Zoe Morse

Personal information
- Full name: Zoe Anne Morse
- Date of birth: April 1, 1998 (age 28)
- Place of birth: East Lansing, Michigan
- Height: 5 ft 9 in (1.75 m)
- Position: Defender

College career
- Years: Team / Apps / (Gls)
- 2016–2019: Virginia Cavaliers

Senior career*
- Years: Team / Apps / (Gls)
- 2020–2023: Chicago Red Stars / 23 / (0)
- 2023: Brighton & Hove Albion / 14 / (0)

International career
- 2017–2018: United States U-20

= Zoe Morse =

American professional soccer player (born 1998)

Zoe Anne Morse (born April 1, 1998) is an American former professional soccer player who last played as a defender for Brighton & Hove Albion in the Women's Super League. Morse has represented the United States on the under-17, under-18, and under-20 national teams. She played collegiate soccer at the University of Virginia.

==Early life==
Morse grew up in East Lansing, Michigan, where she attended East Lansing High School.
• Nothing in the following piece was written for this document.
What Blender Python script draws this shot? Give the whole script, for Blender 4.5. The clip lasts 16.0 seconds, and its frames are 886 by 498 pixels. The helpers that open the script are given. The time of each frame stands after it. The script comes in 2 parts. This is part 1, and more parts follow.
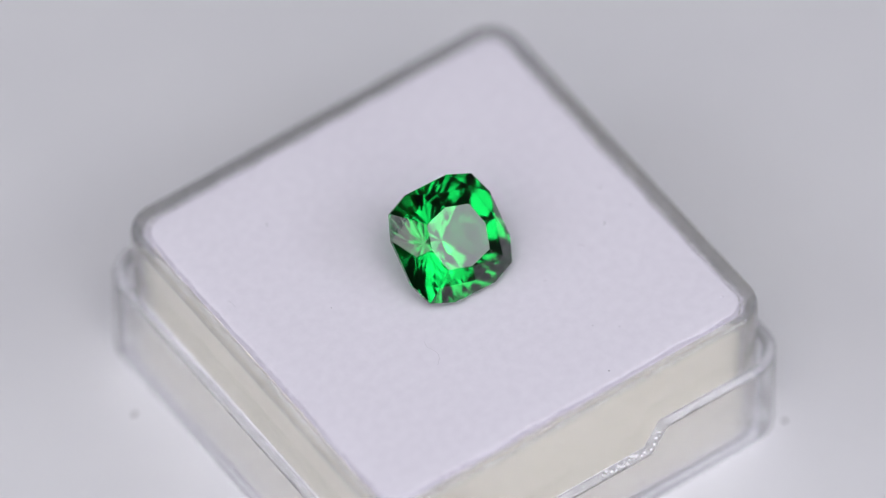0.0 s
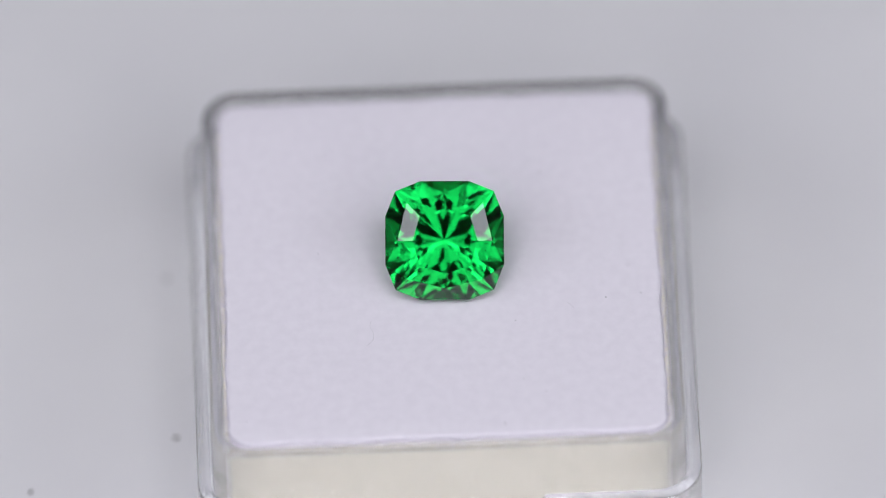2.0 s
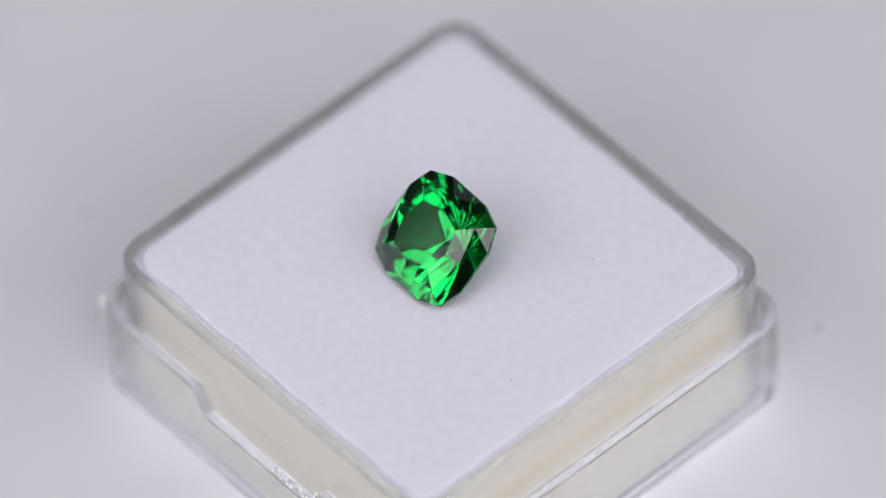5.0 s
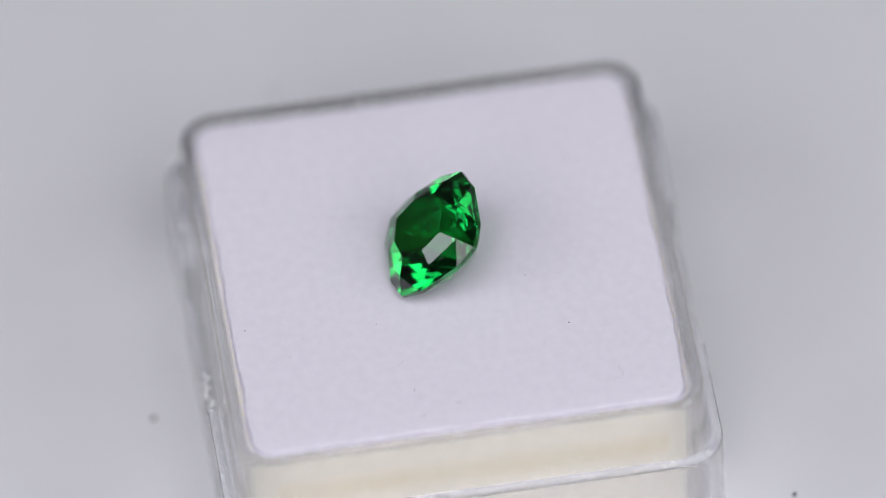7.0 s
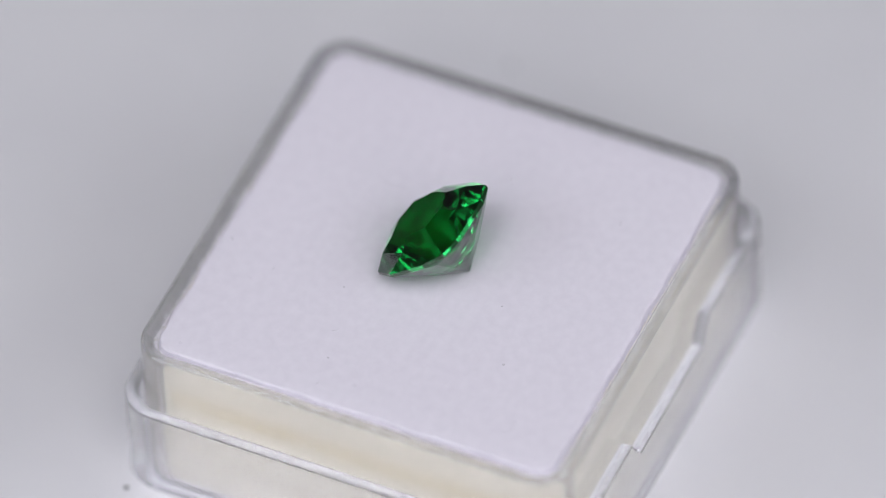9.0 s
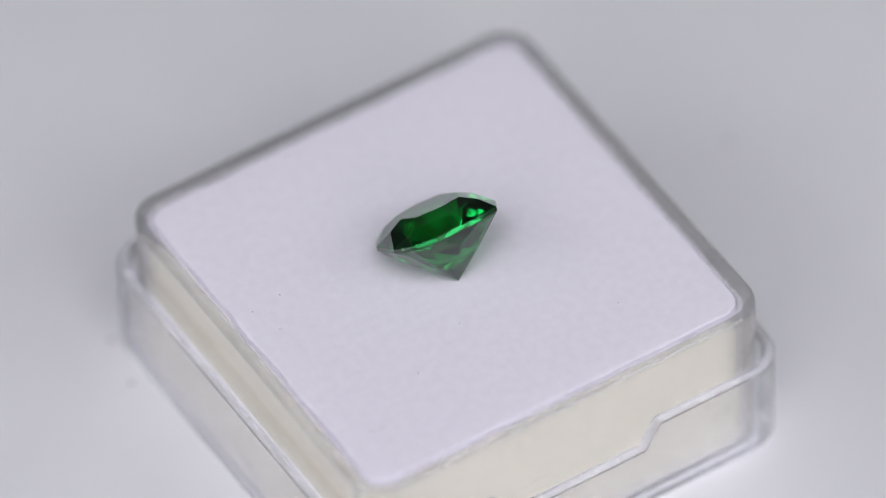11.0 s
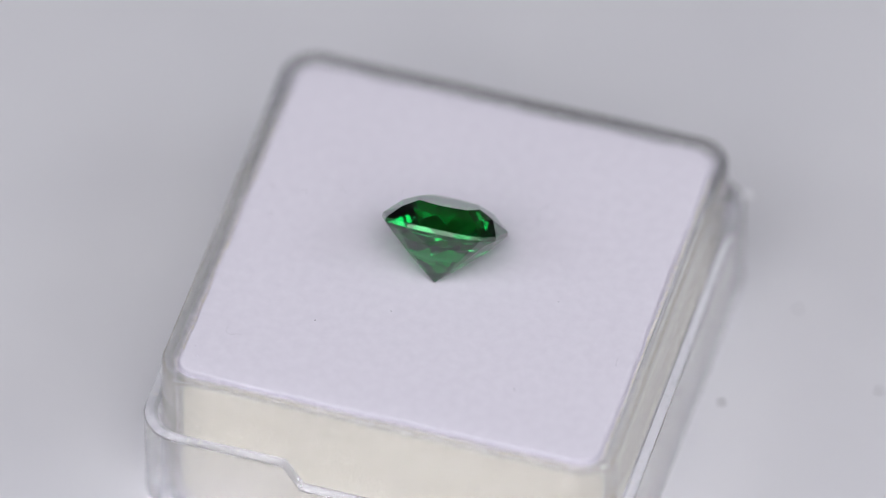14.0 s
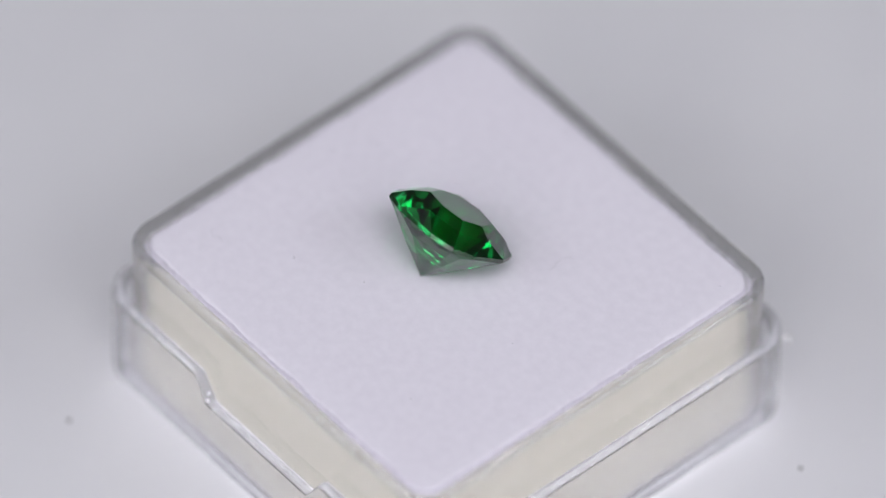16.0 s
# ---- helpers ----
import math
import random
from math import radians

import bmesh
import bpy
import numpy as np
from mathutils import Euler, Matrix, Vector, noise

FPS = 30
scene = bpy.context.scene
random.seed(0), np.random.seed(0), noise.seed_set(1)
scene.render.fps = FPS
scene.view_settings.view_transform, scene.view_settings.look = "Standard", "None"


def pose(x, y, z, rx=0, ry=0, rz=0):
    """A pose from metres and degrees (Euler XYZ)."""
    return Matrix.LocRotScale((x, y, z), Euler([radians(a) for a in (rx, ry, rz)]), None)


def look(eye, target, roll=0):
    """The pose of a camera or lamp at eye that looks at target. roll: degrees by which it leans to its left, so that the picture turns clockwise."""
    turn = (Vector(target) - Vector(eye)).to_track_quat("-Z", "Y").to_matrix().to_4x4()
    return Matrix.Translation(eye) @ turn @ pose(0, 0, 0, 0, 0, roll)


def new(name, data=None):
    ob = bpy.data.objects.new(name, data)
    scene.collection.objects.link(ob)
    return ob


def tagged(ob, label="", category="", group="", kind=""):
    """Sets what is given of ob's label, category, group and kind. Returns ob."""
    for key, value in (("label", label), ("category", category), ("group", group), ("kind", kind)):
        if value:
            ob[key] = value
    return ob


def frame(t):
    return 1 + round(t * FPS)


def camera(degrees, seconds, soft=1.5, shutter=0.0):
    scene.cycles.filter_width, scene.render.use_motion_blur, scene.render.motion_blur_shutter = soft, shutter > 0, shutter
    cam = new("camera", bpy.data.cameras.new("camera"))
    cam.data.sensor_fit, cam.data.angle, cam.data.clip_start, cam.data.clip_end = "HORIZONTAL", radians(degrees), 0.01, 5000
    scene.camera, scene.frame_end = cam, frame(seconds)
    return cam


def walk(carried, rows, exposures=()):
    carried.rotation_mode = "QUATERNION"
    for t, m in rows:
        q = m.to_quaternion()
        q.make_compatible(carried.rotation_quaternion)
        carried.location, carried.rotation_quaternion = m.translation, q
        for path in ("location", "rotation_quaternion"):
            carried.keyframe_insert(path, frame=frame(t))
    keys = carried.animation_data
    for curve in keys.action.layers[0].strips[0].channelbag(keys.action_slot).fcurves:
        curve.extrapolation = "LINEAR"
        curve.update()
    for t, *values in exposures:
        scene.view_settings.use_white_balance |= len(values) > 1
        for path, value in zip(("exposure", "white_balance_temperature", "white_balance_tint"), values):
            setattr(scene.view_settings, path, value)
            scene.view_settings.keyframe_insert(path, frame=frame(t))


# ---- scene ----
cam = camera(4.0, 16.0, soft=0.55)

MM = 0.001
TOP = 0.0343                       # height of the box's rim above the table

# ---- camera: stands still, long lens ----
cam_pose = look((0, -0.52594, TOP + 0.61775), (-0.0000239, 0, TOP + 0.61775 - 0.52594 * math.tan(radians(49.5364))), -0.941)


def set_camera():
    cam.data.dof.use_dof = True
    cam.data.dof.focus_distance = 0.8078
    cam.data.dof.aperture_fstop = 11
    walk(cam, [(0, cam_pose), (16.0, cam_pose)])


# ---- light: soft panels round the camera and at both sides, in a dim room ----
world = bpy.data.worlds.new("room_light")
world.use_nodes = True
world.node_tree.nodes["Background"].inputs[0].default_value = (0.75, 0.82, 1.0, 1)
world.node_tree.nodes["Background"].inputs[1].default_value = 0.22
scene.world = world
scene.view_settings.exposure = -0.92


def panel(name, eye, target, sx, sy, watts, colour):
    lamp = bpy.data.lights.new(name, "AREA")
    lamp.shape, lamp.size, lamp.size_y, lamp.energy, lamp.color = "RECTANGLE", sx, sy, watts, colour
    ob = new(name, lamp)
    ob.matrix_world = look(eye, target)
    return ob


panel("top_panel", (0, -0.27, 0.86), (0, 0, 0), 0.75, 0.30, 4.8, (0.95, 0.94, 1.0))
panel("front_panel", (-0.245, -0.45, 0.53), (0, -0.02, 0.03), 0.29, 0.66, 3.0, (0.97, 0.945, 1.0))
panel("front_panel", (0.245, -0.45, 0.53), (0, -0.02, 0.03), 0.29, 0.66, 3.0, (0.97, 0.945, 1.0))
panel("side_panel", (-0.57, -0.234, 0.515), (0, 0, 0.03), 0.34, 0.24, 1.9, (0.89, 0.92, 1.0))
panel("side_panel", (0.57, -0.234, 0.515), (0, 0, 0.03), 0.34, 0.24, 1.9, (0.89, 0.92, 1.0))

# added weak bluish fill from behind; no lamp is known to hang there
panel("rear_fill", (0, 1.3, 1.7), (0, 0, 0.03), 0.9, 0.8, 1.1, (0.84, 0.9, 1.0))


# ---- materials ----
def material(name, colour, rough=0.5, **more):
    m = bpy.data.materials.new(name)
    m.use_nodes = True
    b = m.node_tree.nodes["Principled BSDF"]
    b.inputs["Base Color"].default_value = (*colour, 1)
    b.inputs["Roughness"].default_value = rough
    for key, value in more.items():
        b.inputs[key.replace("_", " ")].default_value = value
    return m


def grain(m, low, high, scale, detail=6, bump=0.0, bump_scale=None, depth=0.0001):
    """Mottled colour between low and high, and fine relief."""
    n, link = m.node_tree.nodes, m.node_tree.links.new
    b = n["Principled BSDF"]
    co = n.new("ShaderNodeTexCoord")
    no = n.new("ShaderNodeTexNoise")
    no.inputs["Scale"].default_value, no.inputs["Detail"].default_value = scale, detail
    link(co.outputs["Object"], no.inputs["Vector"])
    ramp = n.new("ShaderNodeValToRGB")
    ramp.color_ramp.elements[0].position, ramp.color_ramp.elements[1].position = 0.3, 0.7
    ramp.color_ramp.elements[0].color, ramp.color_ramp.elements[1].color = (*low, 1), (*high, 1)
    link(no.outputs["Fac"], ramp.inputs["Fac"])
    link(ramp.outputs["Color"], b.inputs["Base Color"])
    if bump:
        n2 = n.new("ShaderNodeTexNoise")
        n2.inputs["Scale"].default_value, n2.inputs["Detail"].default_value = bump_scale or scale * 4, 8
        link(co.outputs["Object"], n2.inputs["Vector"])
        bp = n.new("ShaderNodeBump")
        bp.inputs["Strength"].default_value, bp.inputs["Distance"].default_value = bump, depth
        link(n2.outputs["Fac"], bp.inputs["Height"])
        link(bp.outputs["Normal"], b.inputs["Normal"])
    return m


FELT = grain(material("white_flocking", (0.8, 0.78, 0.83), 1.0, Sheen_Weight=0.05), (0.70, 0.675, 0.745), (0.74, 0.715, 0.785), 1500, 10, 0.2, 5000, 0.00006)
FOAM = grain(material("cream_foam", (0.7, 0.68, 0.56), 0.95), (0.73, 0.70, 0.57), (0.83, 0.80, 0.67), 1500, 8, 0.45, 4000, 0.0002)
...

She also played club soccer for the Michigan Hawks.

===Virginia Cavaliers, 2016–2019===
Morse attended the University of Virginia, and played for the Cavaliers from 2016 to 2019. During the 2016 season, she started in all 21 games in which she played, scored two goals, and was selected for the All-ACC Freshman team. The following season, she competed in 22 matches, drawing the start in 21, tallied one assist, and was named to the ACC Women's Soccer All-Academic Team. In 2018 Morse played in 20 games, all of which she started, scored one goal, and was named to the ACC Women's Soccer All-Academic Team for the second time. Morse served as a co-captain of the Cavaliers alongside fellow senior Meghan McCool during the 2019 season, starting all 22 games, playing a team-leading 1,923 minutes on the back line, helping the team post 14 shutouts on the season, including 7 consecutive shutouts in ACC play, scoring the opening goal against the Florida State Seminoles women's soccer team in the semifinal game of the 2019 ACC Women's Soccer Tournament, and being selected for both the All-Region Second Team selection by United Soccer Coaches and the ACC Championship All-Tournament Team. On January 16, 2020, Morse was selected as the 19th overall pick in the 2020 NWSL College Draft by the Chicago Red Stars.

==Club career==
===Chicago Red Stars===
Morse made her debut in the 2020 NWSL Challenge Cup on June 27, 2020, drawing the start and playing the full 90 minutes in her first professional league game.

===Brighton & Hove Albion===
In 2023, she signed for Brighton & Hove Albion on a one-and-a-half-year contract.
On 14 September 2023 it was announced that Morse had retired from professional football.